Brinton, who is completing her international baccalaureate diploma and has accepted an "early admit" to Stanford University, was honored with both the Music Sterling Scholar award and the 2008 General Scholarship Sterling Scholar award — the "MVP of all Sterling Scholars," as co-host and Channel 5 meteorologist Kevin Eubank put it — at the 2008 Deseret Morning News/KSL Television Sterling Scholar Awards ceremony at Cottonwood High School.

The honors, which come with $4,500 in cash for the grand prize winner, culminate weeks of competition with 676 of Utah's most gifted young artists and academics. They also afford bragging rights in a family where four children have competed in the Sterling Scholar program.

"They push me to develop my talents and improve my technique," said the West student body president, who performs all over the world with her mother, Sally Brinton, and sister, Stephanie, the 2006 Music Sterling Scholar. "Finally," she said of the awards, "it's my turn."

Brinton is among 13 students from Wasatch Front high schools, from Springville to Bear River, to receive $2,000 cash awards and Sterling Scholar honors in academic disciplines from science to dance.

"I'm the first in my school to ever win," said Bear River High's Brittney Selman, who won top honors in trade and technical education. "I'm almost crying."

The Sterling Scholars program was created in 1962 by Deseret News education editor Lavor K. Chaffin, who patterned the program after a Florida newspaper's endeavor to honor academic excellence in the same way athletic achievements are lauded. Now, five regional programs in Utah bear the name and will involve more than 1,200 students this year.

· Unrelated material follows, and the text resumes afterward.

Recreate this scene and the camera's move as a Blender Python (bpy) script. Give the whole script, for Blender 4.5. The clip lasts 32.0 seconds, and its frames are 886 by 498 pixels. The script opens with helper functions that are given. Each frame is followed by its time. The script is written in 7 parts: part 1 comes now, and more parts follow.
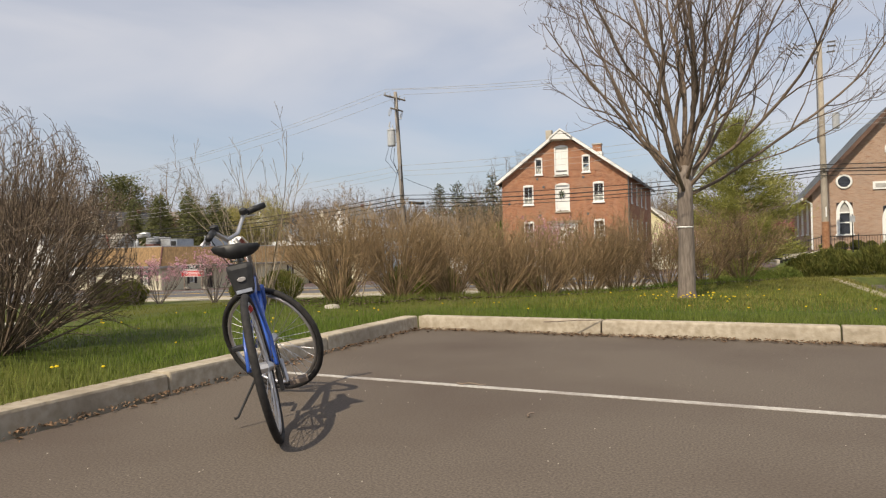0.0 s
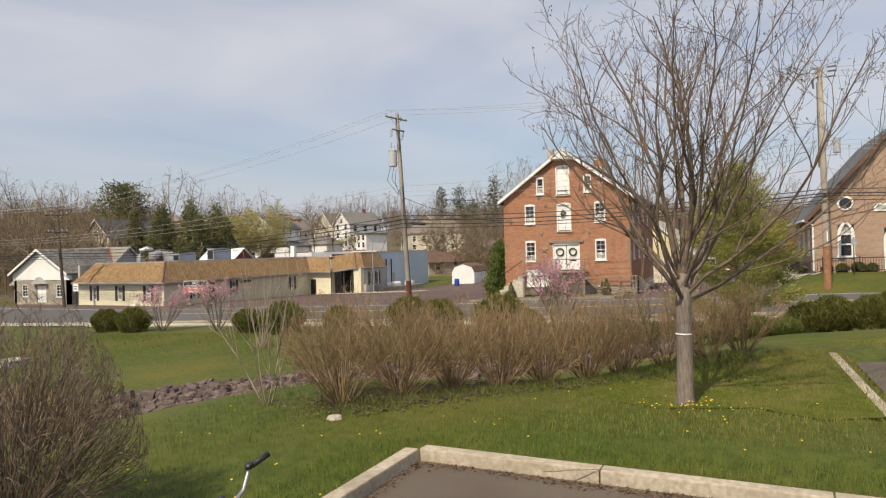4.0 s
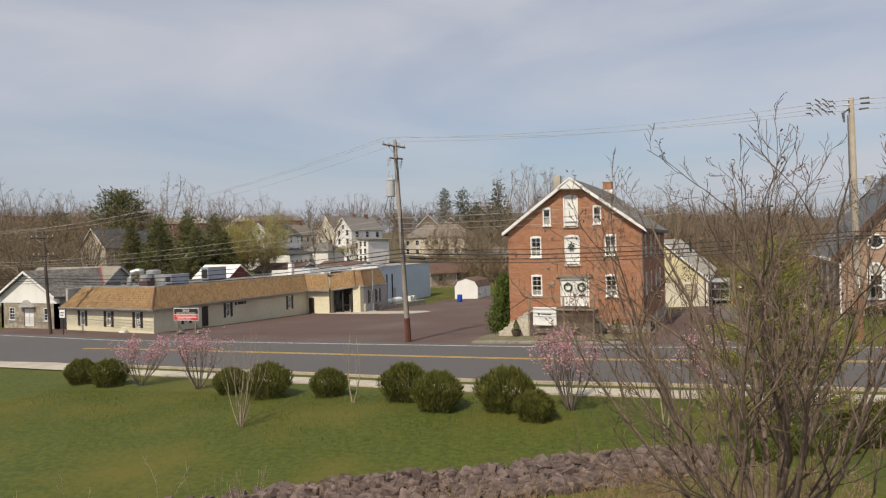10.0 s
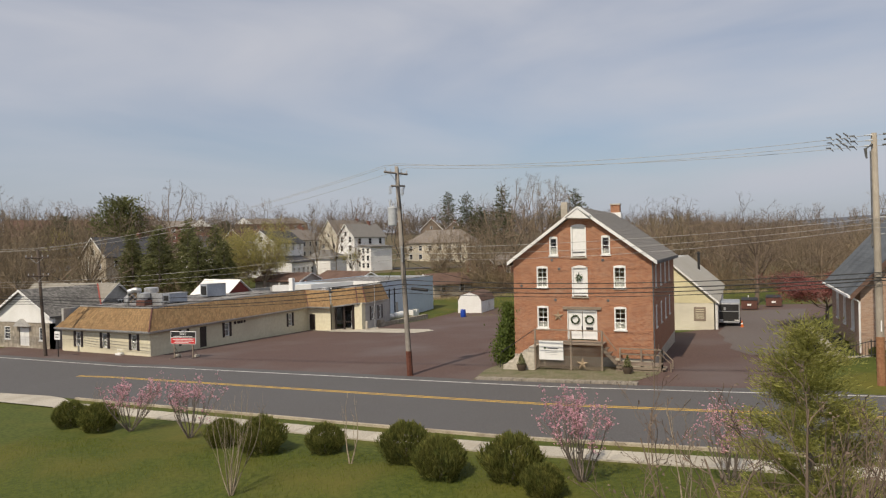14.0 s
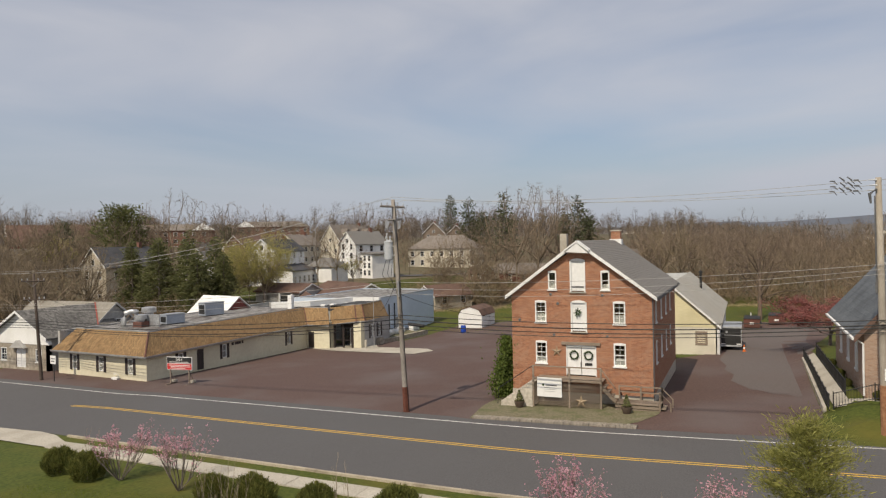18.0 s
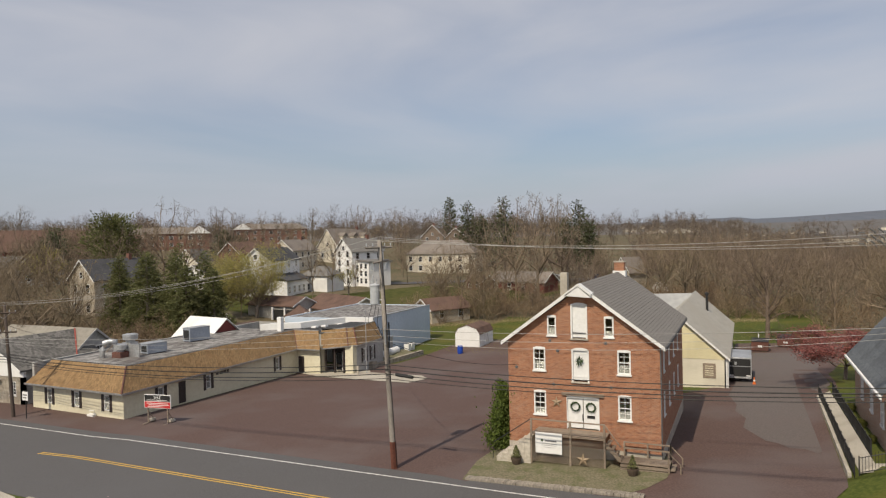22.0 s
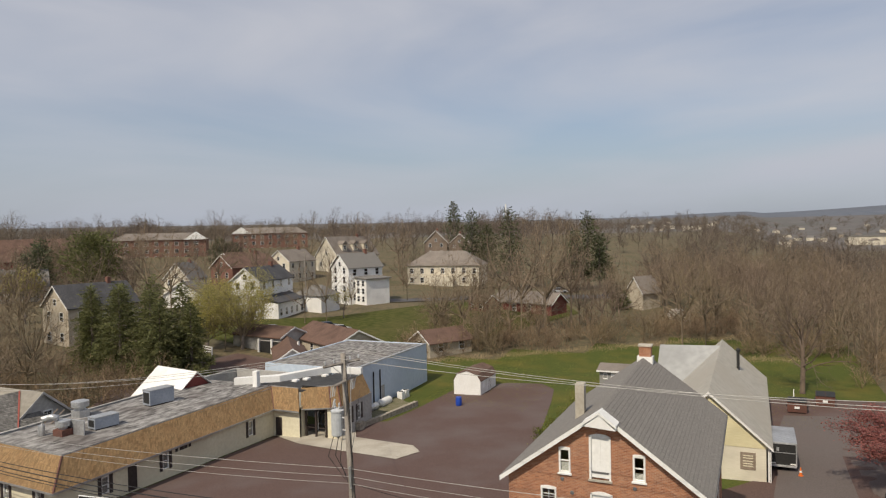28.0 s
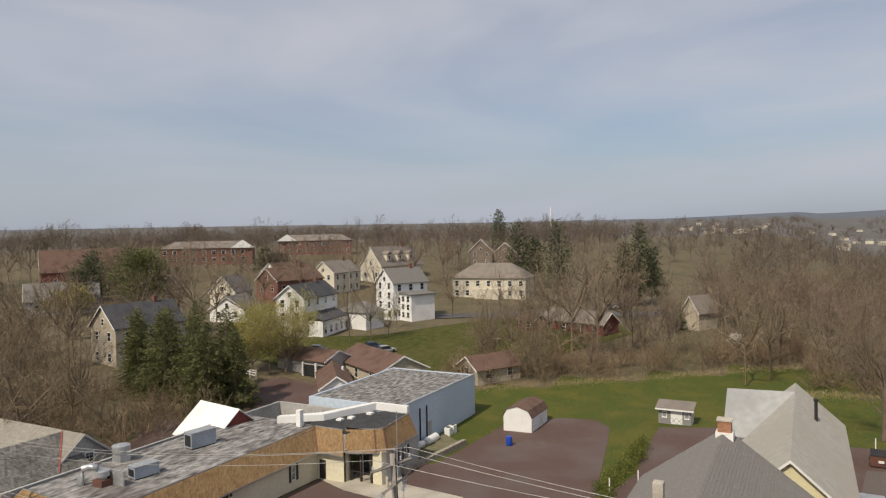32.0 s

The Wednesday awards ceremony singled out 15 winners from 676 nominees from 52 Wasatch Front high schools. Sterling Scholar winners in 13 academic categories receive $2,000 in cash, with the general scholarship winner receiving an additional $2,500. Two runners-up in each category receive $700. Two specialty awards — the Douglas F. Bates Community Service Award, received by Amy Ormond of Ben Lomond High; and the Philo T. Farnsworth Governor's Award for student innovations, awarded to Wayman Stodart of Logan High — come with $400 checks. Sterling Scholar honors also open other scholarship opportunities at 18 Utah and Idaho colleges and universities, some just for being one of the 195 finalists.